Maybe even more significant than our construction of the past is the past’s construction of us. We enter into our lives with facts and fictions pre-scrambled for us. That the past presents us with scripts, with parts that we are bound to perform, presents a lot of problems for us. How many of the flags that you wave did you actually choose for yourself? Did you get the measles shot, or were your parents in the anti-vaccine crowd?

So, point two: This blog explores the imagined past. We’ll need to think about what it means to imagine, to remember, and to forget. We’ll also look at examples of people employing the imagined past like a tool to change what is into what could be. We construct our past the way we need it to be.

The past can have a life of its own. It is an agent in human affairs. More than something bygone and far-removed, beyond what we point to when we want to confirm a fact or learn a historical lesson, the past may be the most significant “influencer” or our time (and of any other time). It is the repository of culture, the locus of collective identity.

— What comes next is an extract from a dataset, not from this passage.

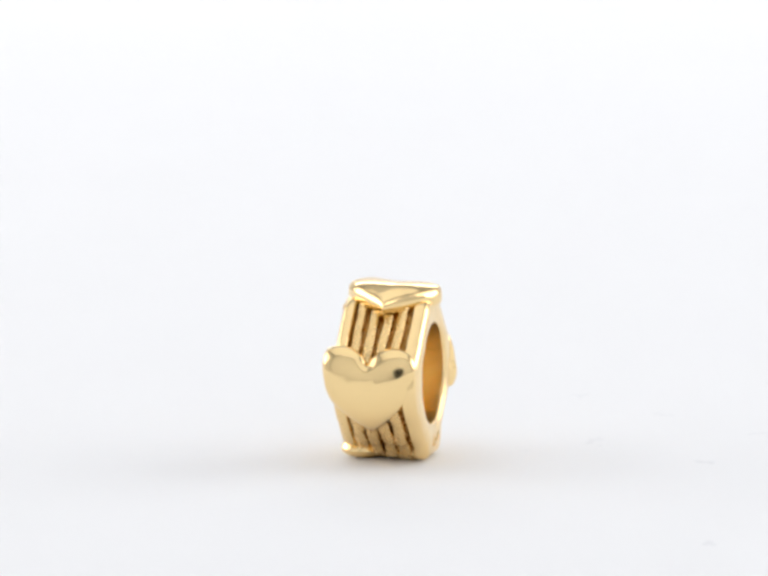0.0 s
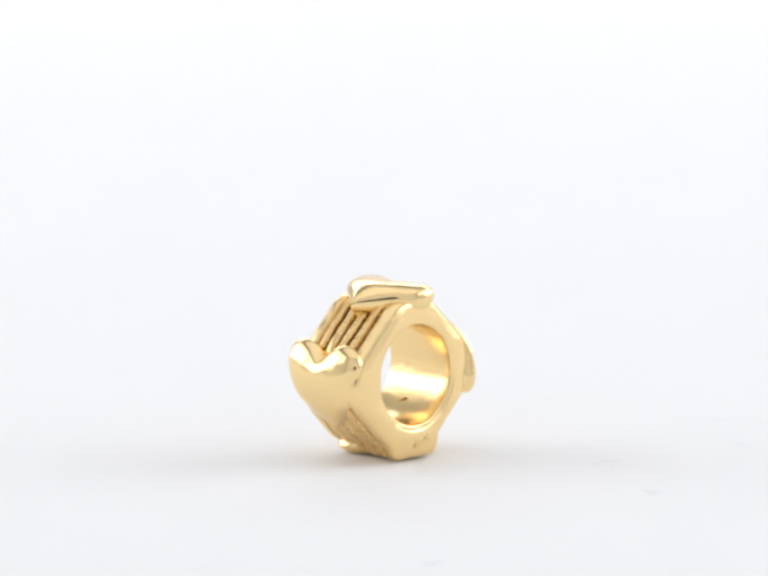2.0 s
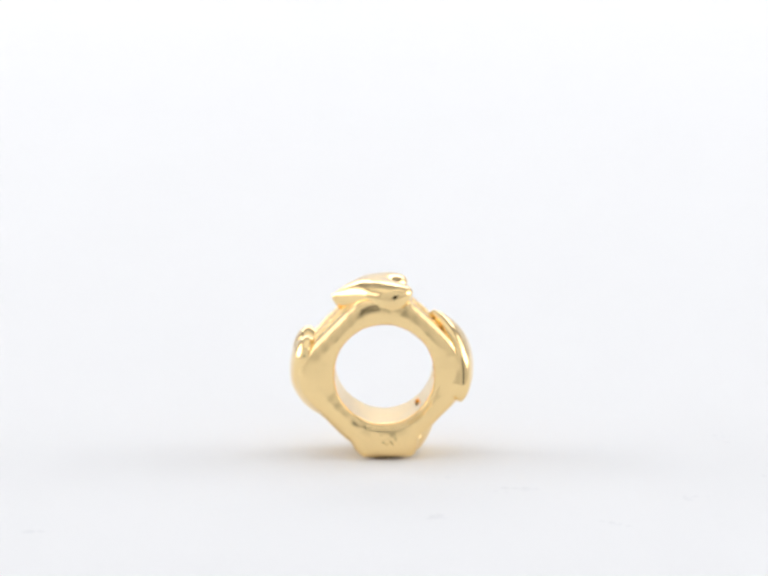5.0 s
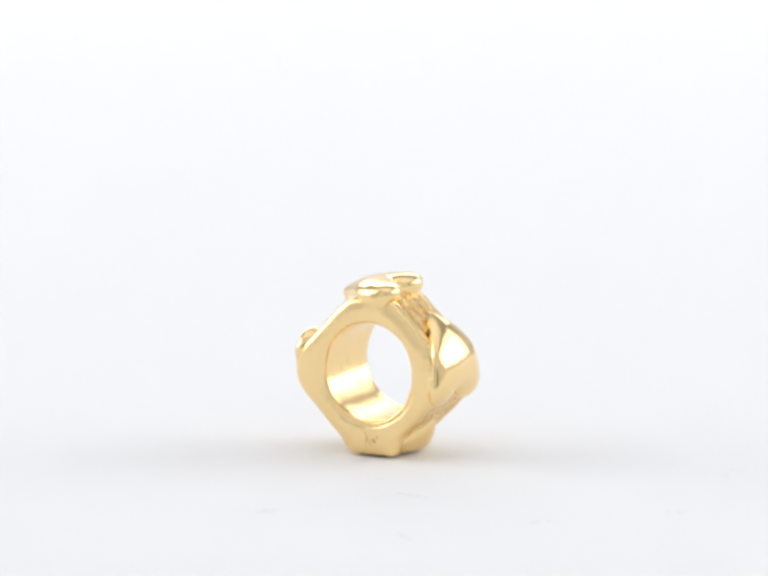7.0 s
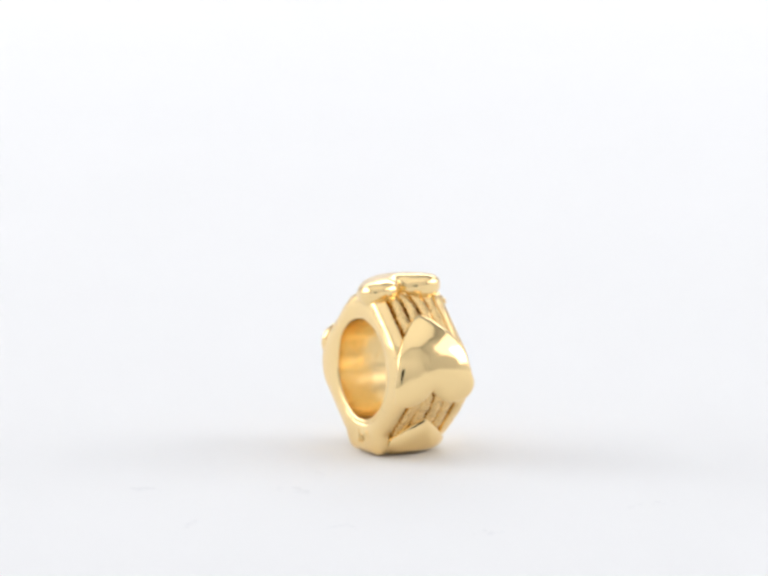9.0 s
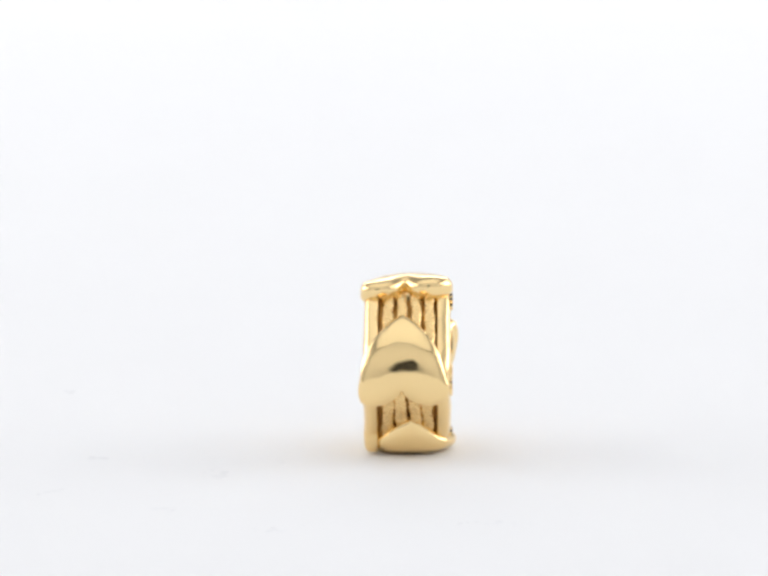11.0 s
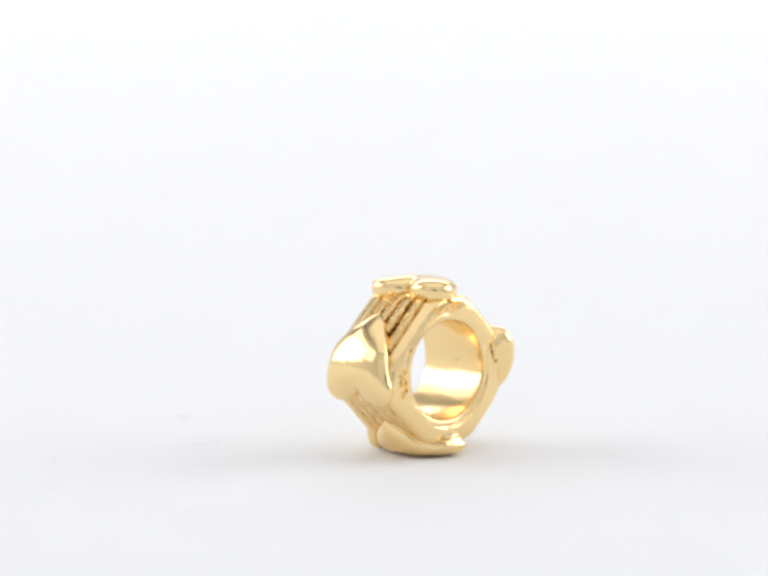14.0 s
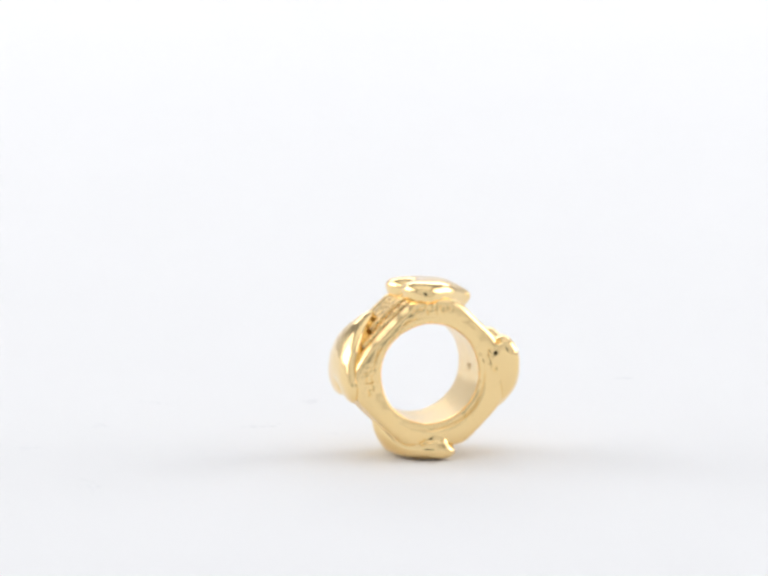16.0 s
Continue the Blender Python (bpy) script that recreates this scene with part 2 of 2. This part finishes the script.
def heart(root, deg, edge, dome, size=0.130, wide=1.0, square=0.85, lobe=0.95, tip=1.4, shift=0.0, drop=0.4, flat=0.0,
          blunt=0.58, puff=2.0, skew=0.0, level=0.35, roll=0.16, lean=0.0, crown=0.55):
    """A puffed heart on the ring: edge is the radius of its rim, dome its swell, tip the stretch of its point,
    drop how far the point sinks to the ribs, flat how far its face is pressed level, blunt and puff its fullness,
    lean its slope across the ring, crown how round its swell is."""
    nb, nk = 144, 26
    vs, fs = [], []
    end = 17 * size * tip

    def place(s, w, r, sunk=0.0):
        r += lean * w
        s += skew * w
        a = s / 3.9
        r -= drop * smooth(0.2, 1.0, s / end)
        r *= 1 + flat * (1 / math.cos(max(-0.6, min(level, a))) - 1)
        a += radians(deg)
        vs.append(at(a, r + wobble(r * math.cos(a), w, r * math.sin(a), 0.025), clamp(w + shift) * (1 - 0.10 * smooth(0.1, 0.5, sunk))))

    shape = (size, wide, square, lobe, tip, blunt)
    rim = heart_curve(nb, *shape)
    mid = np.array((0.17 * end, 0.0))
    qs = 1 - (1 - np.arange(nk + 1) / nk) ** 1.6
    flatpts = np.concatenate([mid[None]] + [mid + (rim - mid) * q for q in qs[1:]])
    deep = inset_depth(flatpts, heart_curve(720, *shape))
    deep = deep / deep.max()
    deep[-nb:] = 0
    swell = (1 - (1 - deep) ** puff) ** crown
    for (s, w), g in zip(flatpts, swell):
        place(s, w, edge - roll + (dome + roll) * g)
    for inset, depth in ((0.0, 0.04), (0.002, 0.10), (0.008, 0.2), (0.02, 0.35), (0.03, 0.6), (0.04, 0.9)):
        for s, w in mid + (rim - mid) * (1 - inset):
            place(s, w, edge - roll - depth, depth)
    for i in range(nb):
        j = (i + 1) % nb
        fs.append((0, 1 + i, 1 + j))
        for k in range(nk + 5):
            a, b = 1 + k * nb, 1 + (k + 1) * nb
            fs.append((a + i, b + i, b + j, a + j))
    part_from("heart", mesh_of("heart", vs, fs, GOLD), root, "puffed polished gold heart")


def rib(root, deg, w, half, wave):
    vs, fs = [], []
    nl, nc = 22, 10
    for i in range(nl + 1):
        d = deg - 34 + 68 * i / nl
        R = outline(radians(d), w) - RECESS
        sway = 0.07 * wave * noise.noise(Vector((deg * 0.37, w * 3.1, i * 0.16)))
        thin = 1 + 0.16 * wave * noise.noise(Vector((w * 2.3, deg * 0.21, i * 0.3 + 9)))
        for j in range(nc + 1):
            a = math.pi * j / nc
            ww = w + sway - half * thin * math.copysign(abs(math.cos(a)) ** 0.4, math.cos(a))
            up = (RECESS + 0.02) * math.sin(a) ** 0.4 + 0.03 * noise.noise(Vector((ww * 2, deg, i * 0.4)))
            vs.append(at(radians(d), R - 0.03 + up, ww))
    for i in range(nl):
        for j in range(nc):
            a, b = i * (nc + 1) + j, (i + 1) * (nc + 1) + j
            fs.append((a, a + 1, b + 1, b))
    part_from("rib", mesh_of("rib", vs, fs, RIB_GOLD), root)


def hallmark(root, deg, r, side, strokes, seed):
    """Small worn stamp, struck as raised bars on a face of the ring."""
    rng = random.Random(seed)
    bm = bmesh.new()
    a = radians(deg)
    for k in range(strokes):
        off = (k - (strokes - 1) / 2) * 0.21
        for _ in range(2):
            rr = r + rng.uniform(-0.14, 0.14)
            aa = a + off / r
            x, z = rr * math.cos(aa), rr * math.sin(aa)
            m = Matrix.Translation((x * MM, side * (1.935 if side > 0 else 2.0) * MM, (MID + 0.021 * side * 1.9 + z) * MM)) @ \
                Matrix.Rotation(-aa + rng.uniform(-0.5, 0.5) + rng.choice((0, 1.57)), 4, "Y") @ \
                Matrix.Diagonal((0.075 * MM, 0.17 * MM, rng.uniform(0.18, 0.38) * MM, 1))
            bmesh.ops.create_cube(bm, size=1.0, matrix=m)
    part("hallmark", bm, GOLD, root, "tiny worn stamped hallmark")


def bore_mark(root, deg, v0, strokes, seed):
    """Small worn stamp inside the bore."""
    rng = random.Random(seed)
    bm = bmesh.new()
    for k in range(strokes):
        a = radians(deg + rng.uniform(-7, 7))
        m = Matrix.Translation(at(a, BORE + 0.014, v0 + (k - (strokes - 1) / 2) * 0.3)) @ \
            Matrix.Rotation(-a, 4, "Y") @ Matrix.Rotation(rng.uniform(-0.9, 0.9), 4, "X") @ \
            Matrix.Diagonal((0.06 * MM, 0.10 * MM, rng.uniform(0.25, 0.45) * MM, 1))
        bmesh.ops.create_cube(bm, size=1.0, matrix=m)
    part("bore_mark", bm, SATIN, root, "tiny worn mark stamped inside the bore")


BEAD = charm()

# dust on the plate
for k, (x, y, size, turn, long) in enumerate((
        (5.2, -8.0, 0.60, 30, 1.6), (1.9, -14.2, 0.50, 75, 1.5), (2.2, -5.4, 0.30, 10, 1.8), (12.8, -9.5, 0.45, 40, 1.6),
        (-15.0, -17.5, 0.5, 20, 1.6), (15.0, 4.3, 0.42, 88, 4.5),
        (16.8, -4.5, 0.45, 100, 1.8), (9.4, -15.0, 0.40, 130, 2.0))):
    speck(x * MM, y * MM, size * MM, turn, long, k)


# ---- what moves ----
def motions():
    spun, carried = [], []
    seat = pose(-0.832 * MM, 0.282 * MM, -0.03 * MM, 0, 0, 2.0)
    for i in range(33):
        t = i * 0.5
        m = pose(AXIS_X, 0, 0, 0, 0, -SPIN * (t - FACING))
        spun.append((t, m))
        carried.append((t, m @ seat))
    walk(TABLE, spun)
    walk(BEAD, carried)


motions()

This blog offers essays about how the imagined past works upon us, how beliefs get constructed for us, get inside us, and become our own. Sometimes the results are positively strange and wonderful. Lots of us sometimes imagine ourselves in the fantasy world of an imagined past. Nonetheless, the inherited past can also infect us like a virus, or attach itself like a parasite. It was part of the terrible genius of Hitler and Mussolini that they used the ancient and medieval self-representations of their constituents to inject a venom into the tissues of societies across the globe. The posts on these matters will be the most difficult to write and read, because they will tell us things about ourselves that we don’t really want to know.

Anselm Kiefer, Rorate caeli desuper, 2016
Keifer has produced an extraordinary body of work exploring Germany’s post-WWII traumas.